If a fiduciary has the consent of other disinterested fiduciaries, such as a corporate director, that person may undertake the first three bullet points.
If a fiduciary breaches the duty of loyalty, the business judgment rule does not apply, and the fiduciary may be held personally liable for their actions.
Burden of Proof
A plaintiff making a claim against another for breach of fiduciary duty must prove certain factors, depending upon whom the fiduciary is.
- Fiduciary is a partner, agent, trustee or non-statutory fiduciary – a plaintiff must prove: (a) the existence of a fiduciary duty, (b) the defendant breached that fiduciary duty, and (b) the plaintiff was damaged directly by the breach. Baldeo v. Majeed, 150 A.D.3d 942 (2d Dep’t 2017).
- Fiduciary is a director or officer – the plaintiff must first overcome the business judgment rule – that is, the presumption that the defendant acted on an informed basis, in good faith, and with the best interests of the company taken into account. In some cases, the court will apply an enhanced scrutiny standard, which shifts the burden to the defendants to show that: (a) the decision-making process was adequate (the reasonableness test), and (2) reasonable in light of the existing circumstances (the proportionality test).

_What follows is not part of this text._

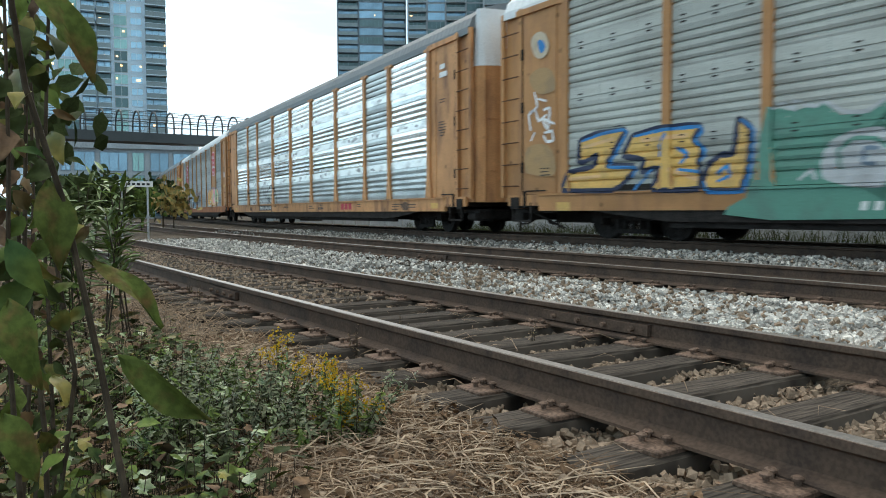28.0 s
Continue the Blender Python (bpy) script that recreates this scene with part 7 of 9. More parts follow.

A breach of fiduciary duty claim is generally no different from other tort claims. Therefore, a breach of fiduciary duty claim should be approached in much the same way as any other tort claim.
In this regard, plaintiffs should be mindful of their burden of proof. In New York, a breach of fiduciary duty claim must be pleaded with particularity. Litvinoff v. Wright, 150 AD 3d 714, 715 (2d Dep’t 2017). And, if the plaintiff asserts a contract claim, s/he should be mindful that the claims do not overlap. Under New York law, a breach of fiduciary duty claim that is premised on the same facts and seeks the same relief as a breach of contract claim is duplicative of the contract claim and subject to dismissal. Gawrych v. Astoria Federal Savings & Loan, 148 A.D.3d 681, 684 (2d Dep’t 2017).
Finally, where the claim arises in the corporate context, attention should be given to the business judgment rule and the presumption that attaches to it.